## Start

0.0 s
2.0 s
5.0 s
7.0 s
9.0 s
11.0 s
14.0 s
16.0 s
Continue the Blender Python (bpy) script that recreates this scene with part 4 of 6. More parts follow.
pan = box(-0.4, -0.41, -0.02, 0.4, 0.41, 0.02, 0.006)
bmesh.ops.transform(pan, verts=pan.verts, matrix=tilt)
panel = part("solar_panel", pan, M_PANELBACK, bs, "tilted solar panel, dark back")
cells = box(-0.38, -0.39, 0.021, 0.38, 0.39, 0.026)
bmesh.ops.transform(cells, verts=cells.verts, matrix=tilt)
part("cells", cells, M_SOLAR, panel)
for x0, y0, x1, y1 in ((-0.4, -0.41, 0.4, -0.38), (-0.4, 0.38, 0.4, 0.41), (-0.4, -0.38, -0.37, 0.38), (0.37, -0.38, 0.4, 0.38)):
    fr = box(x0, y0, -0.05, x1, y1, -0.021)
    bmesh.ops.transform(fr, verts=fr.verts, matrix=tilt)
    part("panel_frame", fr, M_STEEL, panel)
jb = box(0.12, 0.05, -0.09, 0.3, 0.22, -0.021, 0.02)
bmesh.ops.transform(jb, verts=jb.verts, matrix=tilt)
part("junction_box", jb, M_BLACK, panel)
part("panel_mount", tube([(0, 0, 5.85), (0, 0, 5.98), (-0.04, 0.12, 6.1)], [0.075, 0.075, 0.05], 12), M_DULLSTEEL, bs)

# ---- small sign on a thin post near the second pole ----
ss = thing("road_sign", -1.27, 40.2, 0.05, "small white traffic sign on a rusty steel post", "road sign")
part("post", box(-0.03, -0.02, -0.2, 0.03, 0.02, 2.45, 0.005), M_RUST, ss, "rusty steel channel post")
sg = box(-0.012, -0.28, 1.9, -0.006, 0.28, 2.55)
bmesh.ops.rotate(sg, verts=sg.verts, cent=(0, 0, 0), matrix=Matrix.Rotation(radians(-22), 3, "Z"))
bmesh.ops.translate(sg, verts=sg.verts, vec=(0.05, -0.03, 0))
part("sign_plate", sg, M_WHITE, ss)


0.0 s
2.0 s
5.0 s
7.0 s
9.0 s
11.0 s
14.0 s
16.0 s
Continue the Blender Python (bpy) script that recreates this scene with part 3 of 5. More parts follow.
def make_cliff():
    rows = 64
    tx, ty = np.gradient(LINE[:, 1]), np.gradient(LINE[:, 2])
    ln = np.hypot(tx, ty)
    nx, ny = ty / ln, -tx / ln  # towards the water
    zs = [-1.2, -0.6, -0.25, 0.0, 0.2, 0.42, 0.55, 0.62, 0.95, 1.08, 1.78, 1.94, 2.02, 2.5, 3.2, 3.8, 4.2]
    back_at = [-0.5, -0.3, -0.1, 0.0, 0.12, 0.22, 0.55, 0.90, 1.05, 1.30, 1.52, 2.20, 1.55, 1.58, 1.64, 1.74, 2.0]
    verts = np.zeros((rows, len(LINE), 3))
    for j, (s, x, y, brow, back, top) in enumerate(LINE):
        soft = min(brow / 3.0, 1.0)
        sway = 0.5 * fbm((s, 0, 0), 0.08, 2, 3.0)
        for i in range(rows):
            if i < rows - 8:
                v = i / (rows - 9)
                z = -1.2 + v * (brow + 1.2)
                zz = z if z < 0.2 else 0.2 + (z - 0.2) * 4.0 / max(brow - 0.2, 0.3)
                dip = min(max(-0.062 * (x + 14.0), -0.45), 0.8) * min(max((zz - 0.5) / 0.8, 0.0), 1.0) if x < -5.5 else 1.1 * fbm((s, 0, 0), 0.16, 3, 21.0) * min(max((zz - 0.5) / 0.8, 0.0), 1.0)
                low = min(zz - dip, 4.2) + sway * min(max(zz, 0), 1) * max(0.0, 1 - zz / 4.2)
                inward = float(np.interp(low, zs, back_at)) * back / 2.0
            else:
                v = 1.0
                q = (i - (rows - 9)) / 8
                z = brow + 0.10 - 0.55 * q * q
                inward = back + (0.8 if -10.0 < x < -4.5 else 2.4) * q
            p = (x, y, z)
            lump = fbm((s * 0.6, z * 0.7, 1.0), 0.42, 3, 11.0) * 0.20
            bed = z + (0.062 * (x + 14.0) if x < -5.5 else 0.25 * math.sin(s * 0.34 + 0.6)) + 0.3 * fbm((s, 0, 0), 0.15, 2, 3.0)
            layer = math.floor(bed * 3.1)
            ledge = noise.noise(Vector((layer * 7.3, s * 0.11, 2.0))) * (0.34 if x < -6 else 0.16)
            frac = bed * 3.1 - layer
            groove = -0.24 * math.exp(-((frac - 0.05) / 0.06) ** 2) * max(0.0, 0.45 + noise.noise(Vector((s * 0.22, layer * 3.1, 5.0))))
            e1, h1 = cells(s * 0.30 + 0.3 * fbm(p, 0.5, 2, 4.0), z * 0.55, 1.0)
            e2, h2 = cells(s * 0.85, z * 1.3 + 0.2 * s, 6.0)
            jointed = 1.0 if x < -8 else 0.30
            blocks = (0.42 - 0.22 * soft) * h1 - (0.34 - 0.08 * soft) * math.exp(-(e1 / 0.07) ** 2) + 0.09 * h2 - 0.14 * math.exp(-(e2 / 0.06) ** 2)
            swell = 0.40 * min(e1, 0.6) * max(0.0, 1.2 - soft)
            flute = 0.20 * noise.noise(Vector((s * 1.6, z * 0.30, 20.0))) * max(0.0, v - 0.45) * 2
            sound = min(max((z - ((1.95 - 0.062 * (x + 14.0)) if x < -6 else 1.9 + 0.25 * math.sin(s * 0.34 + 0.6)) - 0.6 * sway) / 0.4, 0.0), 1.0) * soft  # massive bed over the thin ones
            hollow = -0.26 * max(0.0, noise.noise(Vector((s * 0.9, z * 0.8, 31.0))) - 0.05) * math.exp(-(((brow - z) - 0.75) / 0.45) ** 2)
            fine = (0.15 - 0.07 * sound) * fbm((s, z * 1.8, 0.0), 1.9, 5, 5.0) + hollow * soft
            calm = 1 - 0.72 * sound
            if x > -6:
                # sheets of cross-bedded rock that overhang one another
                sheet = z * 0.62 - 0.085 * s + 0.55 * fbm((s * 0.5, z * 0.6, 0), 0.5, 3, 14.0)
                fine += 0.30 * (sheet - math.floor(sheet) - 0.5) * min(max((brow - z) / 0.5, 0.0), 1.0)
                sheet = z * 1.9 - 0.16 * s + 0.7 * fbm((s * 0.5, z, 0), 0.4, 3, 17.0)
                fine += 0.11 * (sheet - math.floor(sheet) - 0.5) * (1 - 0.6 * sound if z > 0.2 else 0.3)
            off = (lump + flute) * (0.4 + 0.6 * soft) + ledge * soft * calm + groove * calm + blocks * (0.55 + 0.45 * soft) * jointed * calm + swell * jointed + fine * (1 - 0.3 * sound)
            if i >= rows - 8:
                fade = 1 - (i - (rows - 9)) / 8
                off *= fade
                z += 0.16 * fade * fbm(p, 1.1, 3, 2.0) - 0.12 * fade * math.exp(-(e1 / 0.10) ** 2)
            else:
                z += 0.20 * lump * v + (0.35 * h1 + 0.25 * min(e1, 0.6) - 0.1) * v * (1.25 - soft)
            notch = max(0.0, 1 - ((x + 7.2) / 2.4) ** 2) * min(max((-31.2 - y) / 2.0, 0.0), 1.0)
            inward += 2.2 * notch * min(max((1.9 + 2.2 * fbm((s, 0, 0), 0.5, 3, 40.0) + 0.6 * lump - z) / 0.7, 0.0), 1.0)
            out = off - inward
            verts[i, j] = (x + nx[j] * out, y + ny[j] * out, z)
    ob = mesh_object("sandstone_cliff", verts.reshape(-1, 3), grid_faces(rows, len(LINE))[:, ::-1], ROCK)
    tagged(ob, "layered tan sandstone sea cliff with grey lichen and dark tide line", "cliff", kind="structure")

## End

Goal of the exercise: Output, please, only the lines running from the start of the entries through the line that contains "12), M_DULLSTEEL, bs)", including both of those lines.

Written reply:
0.0 s
2.0 s
5.0 s
7.0 s
9.0 s
11.0 s
14.0 s
16.0 s
Continue the Blender Python (bpy) script that recreates this scene with part 4 of 6. More parts follow.
pan = box(-0.4, -0.41, -0.02, 0.4, 0.41, 0.02, 0.006)
bmesh.ops.transform(pan, verts=pan.verts, matrix=tilt)
panel = part("solar_panel", pan, M_PANELBACK, bs, "tilted solar panel, dark back")
cells = box(-0.38, -0.39, 0.021, 0.38, 0.39, 0.026)
bmesh.ops.transform(cells, verts=cells.verts, matrix=tilt)
part("cells", cells, M_SOLAR, panel)
for x0, y0, x1, y1 in ((-0.4, -0.41, 0.4, -0.38), (-0.4, 0.38, 0.4, 0.41), (-0.4, -0.38, -0.37, 0.38), (0.37, -0.38, 0.4, 0.38)):
    fr = box(x0, y0, -0.05, x1, y1, -0.021)
    bmesh.ops.transform(fr, verts=fr.verts, matrix=tilt)
    part("panel_frame", fr, M_STEEL, panel)
jb = box(0.12, 0.05, -0.09, 0.3, 0.22, -0.021, 0.02)
bmesh.ops.transform(jb, verts=jb.verts, matrix=tilt)
part("junction_box", jb, M_BLACK, panel)
part("panel_mount", tube([(0, 0, 5.85), (0, 0, 5.98), (-0.04, 0.12, 6.1)], [0.075, 0.075, 0.05], 12), M_DULLSTEEL, bs)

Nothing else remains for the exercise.